Как сообщают источники, для коррупционеров в Китае уже не хватает камер. Если помнить о жесткости местных законов, этим людям не позавидуешь. Худо-бедно работали, занимали свои посты, копили деньги, недвижимость и роскошные автомобили – и вдруг тесное узилище, суд, следствие и, возможно, даже расстрел. Чем не очередная даосско-легистская реакция под красными знаменами китайских коммунистов? Не зря Си Цзиньпин часто говорит о действенной модели социализма с китайским лицом, о новейшем обновлении маоизма. Ему есть куда стремиться, он знает, для чего ему нужна власть.

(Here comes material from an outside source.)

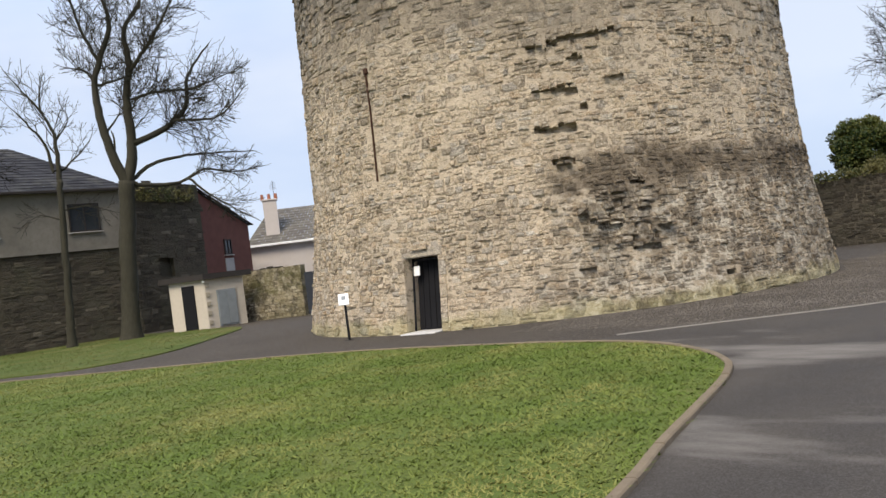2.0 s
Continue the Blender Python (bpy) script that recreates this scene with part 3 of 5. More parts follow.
def twig_line(start, way, length, rng, step, lobes, rise):
    """A twig that bends upwards and stops where the crown ends."""
    pts, p, w = [start], start.copy(), way.normalized()
    for _ in range(max(2, int(length / step))):
        w = (w + Vector([rng.gauss(0, 0.16) for _ in range(3)]) + Vector((0, 0, rise))).normalized()
        p = p + w * step
        pts.append(p.copy())
        if not in_lobes(p, lobes, rng.uniform(1.0, 1.5)):
            break
    return pts


def bare_tree(name, label, stems, lobes, seed, material, thick, deep, dense=1.0, twig=0.0075, group=""):
    """A leafless tree. stems: the trunk first, then main limbs, each with its bends and its thickness at the start and the end.
    Boughs, branches and twigs fork from them within the crown's lobes."""
    rng = random.Random(seed)
    runs = []                                     # (points, radius at start, radius at end, level)
    for n, (points, r0, r1) in enumerate(stems):
        line = limb_line(points, rng, deep if n > 2 else (0, 0))
        if n:                                     # join it to the nearest limb before it
            near = min((q for ln, *_ in runs for q in ln), key=lambda q: (q - line[0]).length)
            if (near - line[0]).length > 0.05:
                line = [near] + line
        runs.append((line, r0 * thick, max(r1 * thick, twig * 1.5), 0))
    todo = [r for r in runs[1:]]
    spec = {0: (0.30, (1.0, 2.3), 0.22, 0.02), 1: (0.22, (0.55, 1.25), 0.16, 0.02), 2: (0.16, (0.25, 0.6), 0.12, 0.03)}
    while todo:
        line, r0, r1, level = todo.pop()
        if level > 2:
            continue
        gap, span, step, rise = spec[level]
        gap /= dense
        acc, total = 0.0, sum((b - a).length for a, b in zip(line, line[1:]))
        run, side = 0.0, rng.uniform(0, 6.28)
        for a, b in zip(line, line[1:]):
            seg = (b - a).length
            acc += seg
            run += seg
            f = run / max(total, 0.01)
            if level == 0 and f < 0.22:
                continue
            while acc > gap:
                acc -= gap * rng.uniform(0.7, 1.3)
                w = (b - a).normalized()
                side += 2.4 + rng.uniform(-0.5, 0.5)
                o = w.orthogonal().normalized()
                o = Matrix.Rotation(side, 3, w) @ o
                ang = rng.uniform(0.5, 0.95)
                way = w * math.cos(ang) + o * math.sin(ang)
                start = a.lerp(b, rng.random())
                if not in_lobes(start, lobes, 1.5):
                    continue
                length = rng.uniform(*span) * (1.0 - 0.35 * f)
                twl = twig_line(start, way, length, rng, step, lobes, rise)
                rr = (r0 + (r1 - r0) * f)
                cr = max(twig, min(rr * 0.6, 0.012 + 0.011 * length))
                child = (twl, cr, twig * (1.0 if level < 2 else 0.8), level + 1)
                runs.append(child)
                todo.append(child)
        tip = twig_line(line[-1], (line[-1] - line[-2]), spec[level][1][1], rng, step, lobes, rise)
        child = (tip, r1, twig, level + 1)
        runs.append(child)
        todo.append(child)
    holder = thing(name, label, "tree", group)
    base = runs[0][0][0].copy()
    holder.location = base
    for piece, chosen in [("trunk", range(1))] + [("limb", range(n, n + 1)) for n in range(1, len(stems))] + [("crown", range(len(stems), len(runs)))]:
        verts, faces = [], []
        for n in chosen:
            line, r0, r1, level = runs[n]
            k = 9 if n < 4 else 6 if level == 0 else 4 if level == 1 else 3
            total = len(line) - 1
            first = len(verts)
            for i, q in enumerate(line):
                w = (line[min(i + 1, total)] - line[max(i - 1, 0)]).normalized()
                u = w.cross(Vector((0.31, 0.88, 0.21))).normalized()
                v = w.cross(u)
                r = r0 + (r1 - r0) * i / total
                if n == 0:
                    r *= 1 + 0.55 * math.exp(-(q.z - base.z) / 0.45)
                for m in range(k):
                    t = 2 * math.pi * m / k
                    lump = 1 + (0.07 * math.sin(3 * t + q.z * 2.1) if level == 0 else 0)
                    verts.append(q + (u * math.cos(t) + v * math.sin(t)) * r * lump - base)
            for i in range(total):
                for m in range(k):
                    a, b = first + i * k + m, first + i * k + (m + 1) % k
                    faces.append((a, b, b + k, a + k))
            faces.append(tuple(first + total * k + m for m in range(k)))
        if verts:
            ob = new(piece, mesh_of(piece, verts, faces, material, True))
            ob.parent = holder
            if piece == "crown":
                tagged(ob, kind="stuff")
    return holder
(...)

Вот теперь еще и возможность пожизненно оставаться “чжуси”. Как конфуцианец, он не хочет ненужного хаоса со сменой ролей, а как даос – не желает делать лишних телодвижений.
Надо думать, что молодой Мао со своей 32-метровой статуи, установленной над рекой Сянцзян, взирает на своего далекого наследника с пониманием и удовольствием.
Президент США Дональд Трамп тоже был доволен:
Теперь глава Китая — председатель на всю жизнь. Он смог это сделать. Может быть, и нам стоит попробовать сделать это когда-нибудь.
Кстати, писатель Александр Генис писал еще в начале века, что большинство офисов в Нью-Йорке теперь освящают по даосскому обряду.